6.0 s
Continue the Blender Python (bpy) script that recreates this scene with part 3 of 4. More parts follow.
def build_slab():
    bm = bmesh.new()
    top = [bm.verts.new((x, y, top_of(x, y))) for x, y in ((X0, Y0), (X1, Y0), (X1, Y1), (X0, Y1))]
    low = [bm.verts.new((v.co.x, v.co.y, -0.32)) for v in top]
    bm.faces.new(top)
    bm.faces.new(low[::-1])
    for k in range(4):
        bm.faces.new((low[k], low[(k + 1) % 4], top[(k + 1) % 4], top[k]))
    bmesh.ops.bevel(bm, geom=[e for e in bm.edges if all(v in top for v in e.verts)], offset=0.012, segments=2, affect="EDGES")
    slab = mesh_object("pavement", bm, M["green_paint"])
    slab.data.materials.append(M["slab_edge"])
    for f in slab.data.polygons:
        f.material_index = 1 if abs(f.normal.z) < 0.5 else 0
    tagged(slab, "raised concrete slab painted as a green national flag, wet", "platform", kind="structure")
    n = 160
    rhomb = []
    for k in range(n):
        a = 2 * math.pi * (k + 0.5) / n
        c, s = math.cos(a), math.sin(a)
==
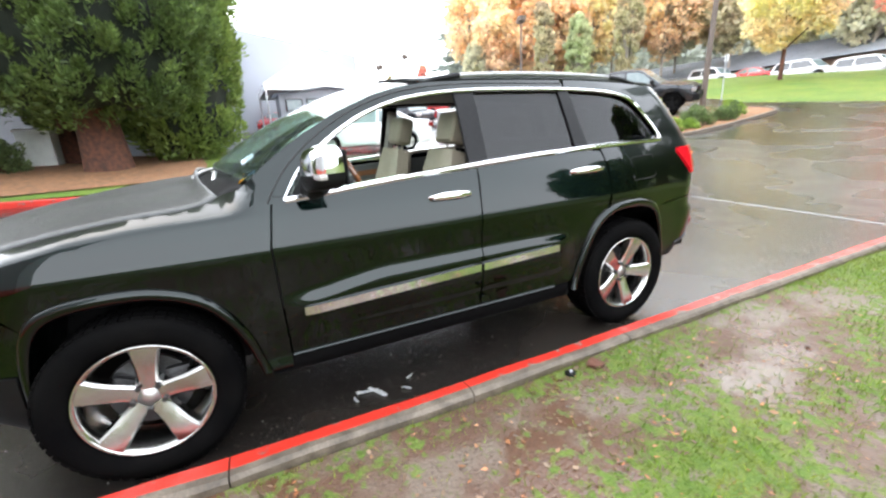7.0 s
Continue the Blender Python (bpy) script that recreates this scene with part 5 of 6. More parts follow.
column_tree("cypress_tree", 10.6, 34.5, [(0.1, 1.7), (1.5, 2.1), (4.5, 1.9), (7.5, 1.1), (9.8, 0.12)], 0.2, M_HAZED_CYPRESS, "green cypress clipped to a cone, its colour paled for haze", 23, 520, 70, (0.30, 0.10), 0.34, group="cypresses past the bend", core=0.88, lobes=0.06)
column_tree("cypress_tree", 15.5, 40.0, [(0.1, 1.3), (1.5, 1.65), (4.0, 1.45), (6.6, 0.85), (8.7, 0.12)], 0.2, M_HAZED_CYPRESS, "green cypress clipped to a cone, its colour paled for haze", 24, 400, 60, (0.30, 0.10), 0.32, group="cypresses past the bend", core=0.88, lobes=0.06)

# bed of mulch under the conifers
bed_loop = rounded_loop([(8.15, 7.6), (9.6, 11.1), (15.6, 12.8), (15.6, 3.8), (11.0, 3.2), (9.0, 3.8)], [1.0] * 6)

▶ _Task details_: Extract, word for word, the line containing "6. More parts follow.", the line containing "3.8)], [1.0] * 6)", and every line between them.

▶ _Exercise result_:
Continue the Blender Python (bpy) script that recreates this scene with part 5 of 6. More parts follow.
column_tree("cypress_tree", 10.6, 34.5, [(0.1, 1.7), (1.5, 2.1), (4.5, 1.9), (7.5, 1.1), (9.8, 0.12)], 0.2, M_HAZED_CYPRESS, "green cypress clipped to a cone, its colour paled for haze", 23, 520, 70, (0.30, 0.10), 0.34, group="cypresses past the bend", core=0.88, lobes=0.06)
column_tree("cypress_tree", 15.5, 40.0, [(0.1, 1.3), (1.5, 1.65), (4.0, 1.45), (6.6, 0.85), (8.7, 0.12)], 0.2, M_HAZED_CYPRESS, "green cypress clipped to a cone, its colour paled for haze", 24, 400, 60, (0.30, 0.10), 0.32, group="cypresses past the bend", core=0.88, lobes=0.06)

# bed of mulch under the conifers
bed_loop = rounded_loop([(8.15, 7.6), (9.6, 11.1), (15.6, 12.8), (15.6, 3.8), (11.0, 3.2), (9.0, 3.8)], [1.0] * 6)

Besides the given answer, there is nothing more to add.